Great question. A lot of people—gearheads and designers alike—find carbon fiber strangely captivating. That “beauty” comes from a mix of physics, perception, and culture:

1) The optics (how it plays with light)

  • Anisotropic sheen: The woven fibers reflect light directionally. As you move, the highlights slide across the surface in a checkerboard or diagonal flow. Your eye reads that moving pattern as lively and “high-tech.”
  • High contrast: Carbon is nearly black, so tiny specular highlights pop. That big dynamic range makes the weave look crisp and dimensional.
  • Perceived depth: Clear resin acts like a thin lens. Light passes through, bounces off the fibers, and back out, creating a subtle “under‑glass” depth rather than a flat paint look.

2) The pattern (order with just enough complexity)

  • Woven tows (bundles of fibers) form regular, repeating geometry—plain weave grids or the diagonal of a 2×2 twill. Our visual system loves patterns that are legible but not boring; carbon fiber hits that sweet spot of structured complexity.

3) Material honesty

  • With carbon fiber you’re looking at the structure itself, not a cosmetic skin. Modern design often rewards “truth to materials,” and carbon shows its skeleton proudly—beauty via function.

4) Performance cues

  • It signals lightness and strength (extreme stiffness-to-weight), plus associations with aerospace, cycling, and motorsport. Those performance connotations add an emotional gloss: fast, precise, elite.

5) Craft and rarity

  • The story—prepreg, layup schedules, vacuum bagging, autoclaves—suggests care and craftsmanship. That narrative of precision and difficulty makes it feel special before you even touch it.

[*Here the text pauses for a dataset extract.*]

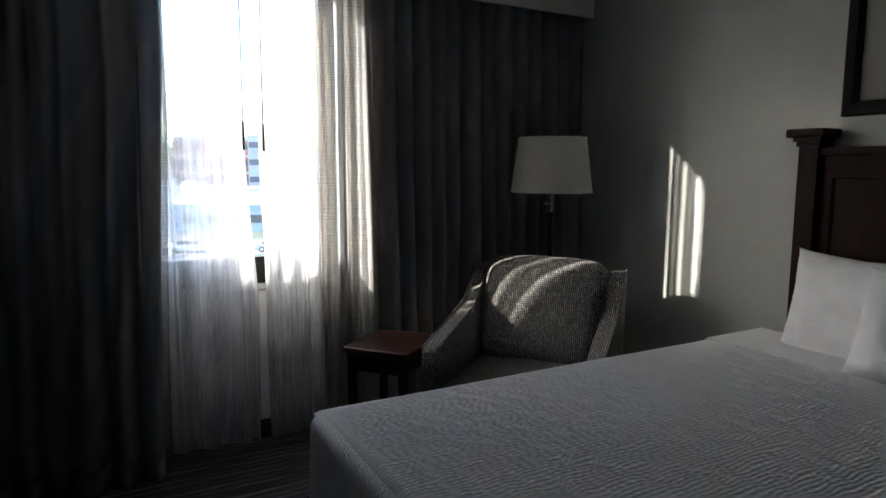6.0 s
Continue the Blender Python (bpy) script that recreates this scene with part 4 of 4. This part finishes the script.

Why different carbon looks different

  • Plain weave: Tight checkerboard; sharp, formal.
  • Twill (2×2, 4×4): Diagonal “flow;” the crowd-pleaser because the highlights sweep gracefully.
  • Unidirectional (UD): All fibers aligned; minimal pattern, very technical and sleek.
  • Spread‑tow: Wider, flatter tows; a crisp, tiled look with fewer print‑through ripples.
  • “Forged”/chopped: Random marbling from short fibers in resin—more abstract, often used for bold interior pieces.

(Note: most “colored carbon” you see is clear over colored resin or a thin colored fiber layer over real carbon; pure carbon fiber itself is black.)

If you want it to look its best

  • Finish: Gloss shows maximum depth and drama; satin hides fingerprints and micro-scratches while keeping detail.
  • Panel alignment: Rotating and matching twill directions across parts looks intentional and premium.
  • Lighting: Raking light (from the side) makes the weave come alive.
  • Protection: Use clear coats with UV inhibitors; raw epoxy can yellow or chalk over time.

In short, carbon fiber is beautiful because it literally looks like what it does: a visible pattern of strength that bends light in dynamic ways, wrapped in a story of speed and craft.